Thursday, April 01, 2010

Two Cow Capitalism (A Simple Lesson in Economics)

Whoever wrote this should be congratulated on simplifying and explaining an otherwise complex subject.

TRADITIONAL CAPITALISM
You have two cows.
You sell one and buy a bull.
Your herd multiplies, and the economy grows.
You sell them and retire on the income.

SOCIALISM
You have 2 cows.
You give one to your neighbour.

COMMUNISM
You have 2 cows.
The State takes both and gives you some milk.

FASCISM
You have 2 cows.
The State takes both and sells you some milk.

EUROPEAN UNIONISM
You have 2 cows.
The EU takes one because otherwise you would be ‘over-quota’ in milk production, milks it, stores the milk in the form of milk powder in warehouses all over Europe so an not to perversely depress the global price of milk, taxes you to the hilt via your national Government and then gives the money to people who don’t produce milk in exchange for their commitment to continue not producing milk.
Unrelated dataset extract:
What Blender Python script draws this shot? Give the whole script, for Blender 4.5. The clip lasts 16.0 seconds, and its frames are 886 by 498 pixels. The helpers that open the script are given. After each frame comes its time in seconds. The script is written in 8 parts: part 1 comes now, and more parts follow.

CAPITALISM ACCORDING TO INVESTMENT BANKERS
You have two cows.
You sell three of them to your publicly listed company, using letters of credit opened by your brother-in-law at the bank, then execute a debt-for-equity swap with an associated public offering so that you get all four cows back, with a tax exemption for five cows.
The milk rights of the six cows are transferred via an intermediary to a Cayman Island Company secretly owned by the majority shareholder who sells the rights to all seven cows back to your listed company.
The annual report says the company owns eight cows, with an option on one more.
You sell one cow to pay yourself a massive bonus, leaving you with nine cows.
When you file for bankruptcy the Government bails you out as what you have done is so complicated that no one knows what the consequences would be if they let you go bankrupt.
The Government then takes the credit for saving the economy while the public is forced to buy your bull.

SURREALISM
You have two giraffes.
The government requires you to take harmonica lessons.

AN AMERICAN CORPORATION
You have two cows.
You sell one, and force the other to produce the milk of four cows.
Later, you hire a consultant to analyse why the cow has dropped dead.

A FRENCH CORPORATION
You have two cows.
You go on strike, organise a riot, and block the roads, because you wish you had more.

A JAPANESE CORPORATION
You have two cows.
You bred cows at a rate faster than anyone would have believed and sold them all over the world.
Now you have to recall hundreds of thousands of cows due to a milking problem and explain yourself before a Senate committee in the US. However, there is a possibility of you getting off by blaming the udder guy.

A GERMAN CORPORATION
You have two cows.
You re-engineer them so they live for 100 years, eat once a month and milk themselves.

AN ITALIAN CORPORATION
You have two cows, but you don’t know where they are.
You decide to have lunch.

A RUSSIAN CORPORATION
You have two cows.
You count them and learn you have five cows.
You count them again and learn you have 42 cows. You count them again and learn you have 2 cows.
You stop counting cows and open another bottle of vodka.

A SWISS CORPORATION
You have 5000 cows. None of them belong to you.
You charge the owners for storing them.

A CHINESE CORPORATION
You have two cows.
You have 300 people milking them.
You claim that you have full employment, and high bovine productivity.
You arrest the newsman who reported the real situation.

AN INDIAN CORPORATION
You have two cows.
You worship them.

AN IRAQI CORPORATION
Everyone thinks you have lots of cows.
You tell them that you have none.
No-one believes you, so they invade your country.
You still have no cows, but at least you are now a Democracy.

AN AUSTRALIAN CORPORATION
You have two cows.
Business seems pretty good.
You close the office and go for a few beers to celebrate.

A FOOTBALL CORPORATION
You don’t have any money but you would like some cows.
You borrow massive amounts of money from a bank securitised against the value of the cows you then buy.
You pay the cows vast sums of money to play football only to find they are not really very good at it.
When the money runs out you go bankrupt, but it doesn't really matter as you paid yourself fabulously and can now afford to retire.